Michael Brennan: If you want positive attitude, Taoiseach, try it yourself
Tuesday July 20 2010
IT was miserable across most of the country yesterday morning. And the credit ratings agency Moody's certainly added to the gloom by downgrading us.
It was enough to make RTE's 'Morning Ireland' host Aine Lawlor quip ruefully that it was raining and the country was broke.
But could this have been the comment that tipped Taoiseach Brian Cowen -- a keen 'Morning Ireland' listener -- over the edge?
When he made his first public appearance at the Department of Agriculture's laboratory complex in Backweston, Co Kildare, yesterday, he was quick to accuse the media of "pervasive negativity" in its coverage of the economy.
Mr Cowen is correct to say that the Moody's assessment was not all bad -- it also changed the outlook for Ireland from negative to stable, and said the country had turned the corner.
That may be one of his favourite phrases but simply repeating something does not mean that people are going to believe it.
It's hard to be positive if you're one of the 450,000 people on the dole -- and trying to find work when jobs are thin on the ground.
The owners of a new cinema opening in Gorey in Wexford reported recently that they had got 1,200 applications for just 20 jobs.
Some people might react positively to the announcement yesterday by Justice Minister Dermot Ahern of a new law which will allow them to stand their ground and fight off a burglar in their home without fear of legal prosecution.
But it's hardly soothing to think of taking on armed men in masks breaking into your house at night and it definitely doesn't qualify as a "good news story".
It is also hard to be positive if you examine the latest provisional suicide statistics -- 527 people dead last year -- a 25pc increase on the previous year.
One newly opened cemetery in a midlands town recently had its first three graves occupied by those who had died by suicide.
Mr Cowen may, of course, be sensitive at the moment to the interpretation put on official reports and documents.
His Government has been hammered over the past few days by the opposition following the publication of documents about the run-up to the state banking guarantee in September 2008.
He has been trying in recent months to be more visible in public -- with mixed results.
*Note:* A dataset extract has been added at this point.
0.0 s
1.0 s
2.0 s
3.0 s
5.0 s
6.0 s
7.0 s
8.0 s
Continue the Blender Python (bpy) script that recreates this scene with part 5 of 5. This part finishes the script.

There has been no sign of a heartfelt apology for the appalling breakdown in financial regulation which took place on his watch while he was Finance Minister.
Or the way he did not take away the punchbowl when the property party was at full swing. He just told people when he was going to take it away (by announcing the phasing-out of property based tax reliefs) and they drank even more and even faster.
But Mr Cowen has been around the country much more and a close ally spoke yesterday about the impact he was having on a community level.
He recently opened a special needs school in Ballina, Co Mayo, which had been built at a cost of €5m after a 25-year wait.
Mr Cowen spent two hours there with the children and was interviewed by the media afterwards.
They wanted to know about the Croke Park deal with the unions. So it's sometimes hard to get across the positive because there's always the negative as well.
Mr Cowen did his best to accentuate the positive yesterday by speaking about having a "can-do" approach and pricing ourselves back into the marketplace so we can have an "export-led" recovery.
But at almost the same time, one of his biggest political rivals was talking in far simpler language about why he wanted to take over Mr Cowen's job as soon as possible.
"The reason is that I believe that this is a great country. I think we have huge strengths and we are hugely optimistic about it," said Labour's Eamon Gilmore.
Mr Gilmore, of course, also maintained that he could achieve €3bn in savings in the public finances without introducing a water tax, a property tax, a cut in old-age pensions or almost anything that voters might not like.
Foreign Affairs Minister Micheal Martin weighed in on the side of Mr Cowen last night in his speech to the MacGill summer school in Donegal yesterday.
He called for leadership which was willing to push ahead with the right decisions even if they are the toughest decisions politically (Mr Cowen always speaks about making the "tough decisions").
Mr Martin said what was not needed was "pandering or the pretence that general statements are as important as specific actions".
But while Mr Gilmore took his opportunity to get his positive message across -- Mr Cowen used his precious media time to lash out.
He would have been better advised to stick to stories like the one he told at the opening of the final stretch of the Dublin to Cork motorway near Portlaoise six weeks ago.
There had been a woman on RTE's 'Morning Ireland' speaking about the new business opportunities it would bring to the bypassed town of Abbeyleix, which would no longer be choked with traffic.
She was very positive, Mr Cowen said.